Classe 1991, Marine Serre si è laureata a La Cambre nel 2016 e nel febbraio del 2018 ha debuttato alla settimana della moda di Parigi, diventando ben presto una delle personalità più interessanti fra i marchi francesi di nuova generazione. Sin dal suo esordio, Serre si è concentrata sull’innovazione e la sostenibilità e ne ha fatto il tema centrale di tutte le sue collezioni (come quando, per la collezione Primavera Estate 2020, ha sfilato sotto la pioggia in una vecchia pista fuori Parigi, e gli inviti erano ombrelli), combinando una predilezione per la sperimentazione di nuovi materiali e un forte interesse verso la questione dell’ambientalismo, utilizzando tecniche come l’upcycling (la metà dei suoi abiti è ricavata da materiali di scarto) e muovendosi in quella perigliosa intersezione in cui oggi la moda, che di mestiere produce oggetti del desiderio spesso scollegati dallo loro reale funzione, incontra la ridefinizione dei modelli di business che hanno caratterizzato l’industria. 
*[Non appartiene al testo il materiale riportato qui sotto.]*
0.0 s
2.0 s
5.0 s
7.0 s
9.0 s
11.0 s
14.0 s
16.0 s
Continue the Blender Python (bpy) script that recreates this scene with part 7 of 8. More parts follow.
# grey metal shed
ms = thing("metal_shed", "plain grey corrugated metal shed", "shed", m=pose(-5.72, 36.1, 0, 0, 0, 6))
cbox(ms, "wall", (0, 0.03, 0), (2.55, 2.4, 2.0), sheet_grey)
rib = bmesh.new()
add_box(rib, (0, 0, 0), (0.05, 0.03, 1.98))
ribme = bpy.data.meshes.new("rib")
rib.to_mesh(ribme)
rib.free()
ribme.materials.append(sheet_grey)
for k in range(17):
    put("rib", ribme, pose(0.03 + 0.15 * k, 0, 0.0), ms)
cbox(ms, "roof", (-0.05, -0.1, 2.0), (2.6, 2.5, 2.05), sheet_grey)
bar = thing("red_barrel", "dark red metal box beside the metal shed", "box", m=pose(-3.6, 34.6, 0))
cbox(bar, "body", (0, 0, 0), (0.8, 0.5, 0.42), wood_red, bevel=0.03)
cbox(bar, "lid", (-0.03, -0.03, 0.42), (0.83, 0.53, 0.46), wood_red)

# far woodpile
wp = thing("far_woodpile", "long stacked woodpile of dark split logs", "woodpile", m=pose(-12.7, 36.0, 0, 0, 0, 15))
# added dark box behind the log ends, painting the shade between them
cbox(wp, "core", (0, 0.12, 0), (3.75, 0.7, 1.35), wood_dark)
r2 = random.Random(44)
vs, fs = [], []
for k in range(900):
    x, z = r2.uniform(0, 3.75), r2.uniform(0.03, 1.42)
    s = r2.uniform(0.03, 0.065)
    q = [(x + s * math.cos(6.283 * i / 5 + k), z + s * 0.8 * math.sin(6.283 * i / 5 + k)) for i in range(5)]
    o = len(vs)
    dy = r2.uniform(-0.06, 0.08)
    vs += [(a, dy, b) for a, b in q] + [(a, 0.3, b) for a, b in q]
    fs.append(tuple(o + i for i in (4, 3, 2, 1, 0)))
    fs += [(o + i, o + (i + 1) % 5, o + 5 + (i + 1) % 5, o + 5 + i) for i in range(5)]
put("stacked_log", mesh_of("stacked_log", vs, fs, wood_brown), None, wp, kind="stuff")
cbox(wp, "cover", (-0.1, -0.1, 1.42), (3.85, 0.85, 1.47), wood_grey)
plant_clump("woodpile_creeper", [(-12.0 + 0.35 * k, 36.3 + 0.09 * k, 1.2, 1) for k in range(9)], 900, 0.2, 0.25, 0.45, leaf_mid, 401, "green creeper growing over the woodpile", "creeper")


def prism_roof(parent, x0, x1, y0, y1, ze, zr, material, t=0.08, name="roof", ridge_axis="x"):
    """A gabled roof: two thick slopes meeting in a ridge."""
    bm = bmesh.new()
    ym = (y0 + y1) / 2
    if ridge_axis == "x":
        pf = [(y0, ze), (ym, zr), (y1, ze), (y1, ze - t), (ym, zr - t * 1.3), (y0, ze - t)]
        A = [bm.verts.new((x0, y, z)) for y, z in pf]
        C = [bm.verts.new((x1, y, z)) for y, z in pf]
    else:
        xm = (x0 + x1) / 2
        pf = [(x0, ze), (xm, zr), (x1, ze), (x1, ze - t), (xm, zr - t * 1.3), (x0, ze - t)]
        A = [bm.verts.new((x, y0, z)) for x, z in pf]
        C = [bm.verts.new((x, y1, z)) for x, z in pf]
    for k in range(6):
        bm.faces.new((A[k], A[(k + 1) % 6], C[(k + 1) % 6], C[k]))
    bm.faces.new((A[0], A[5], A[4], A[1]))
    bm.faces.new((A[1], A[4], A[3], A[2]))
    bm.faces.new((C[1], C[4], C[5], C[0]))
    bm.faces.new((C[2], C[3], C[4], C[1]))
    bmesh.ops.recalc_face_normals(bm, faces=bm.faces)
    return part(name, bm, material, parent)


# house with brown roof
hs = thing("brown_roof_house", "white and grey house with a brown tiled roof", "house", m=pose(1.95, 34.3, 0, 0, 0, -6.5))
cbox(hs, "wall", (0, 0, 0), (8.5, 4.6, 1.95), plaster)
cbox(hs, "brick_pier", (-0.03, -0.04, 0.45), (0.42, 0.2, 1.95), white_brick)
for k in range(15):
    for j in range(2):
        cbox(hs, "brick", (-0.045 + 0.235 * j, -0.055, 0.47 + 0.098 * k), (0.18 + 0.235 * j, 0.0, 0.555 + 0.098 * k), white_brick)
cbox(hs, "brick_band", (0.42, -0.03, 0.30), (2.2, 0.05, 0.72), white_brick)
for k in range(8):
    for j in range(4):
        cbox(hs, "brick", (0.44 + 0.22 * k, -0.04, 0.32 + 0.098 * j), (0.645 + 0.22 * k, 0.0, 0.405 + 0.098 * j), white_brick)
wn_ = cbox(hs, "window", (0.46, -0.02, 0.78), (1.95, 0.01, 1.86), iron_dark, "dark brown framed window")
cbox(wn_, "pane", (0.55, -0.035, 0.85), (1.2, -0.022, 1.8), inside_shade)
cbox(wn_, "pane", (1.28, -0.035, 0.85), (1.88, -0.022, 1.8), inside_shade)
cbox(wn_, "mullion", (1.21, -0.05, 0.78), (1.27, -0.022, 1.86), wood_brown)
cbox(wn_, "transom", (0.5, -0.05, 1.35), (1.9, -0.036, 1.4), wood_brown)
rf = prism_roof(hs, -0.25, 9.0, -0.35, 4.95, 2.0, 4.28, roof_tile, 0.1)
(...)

Styling di Julian Paul, foto di Mark Pillai, modella Nicole Atieno
Styling di Julian Paul, foto di Mark Pillai, modella Nicole Atieno
Styling di Julian Paul, foto di Mark Pillai, modella Nicole Atieno

E proprio la capacità di stare in quell’intersezione è ciò che oggi la definisce meglio, tra loghi virali e spirito consapevole, come racconta lei stessa descrivendo la collezione realizzata per Mytheresa: «L’idea era di lavorare sugli stili cardine del marchio. Per noi era importante rappresentare il lavoro di upcycling nella collezione, insieme all’idea di avere un total look Marine Serre adatto alla quotidianità, arricchendo l’offerta con le scarpe – disegnate in collaborazione con Jimmy Choo – che potessero adattarsi all’activewear e al comfort di questi indumenti». Così nasce «il catsuit in jersey realizzato con strati di sciarpe di seta rigenerata e tagliate di sbieco, l’abito ricavato da lenzuola rigenerate e i pantaloni in pelle, realizzati con pelle recuperata e con il logo inciso, creati appositamente per Mytheresa», spiega ancora la designer. Ed è proprio questo concetto, quello della funzionalità dell’abito unito a un processo sostenibile di produzione, a essere particolarmente caro a Marine Serre, sempre più convinta che disegnare «capi per il futuro non significa che creare abiti futuristici, ma capi che rispondano alle nostre esigenze di vita quotidiana. Si tratta di vedere la moda come un servizio e non come qualcosa di separato dal resto del mondo».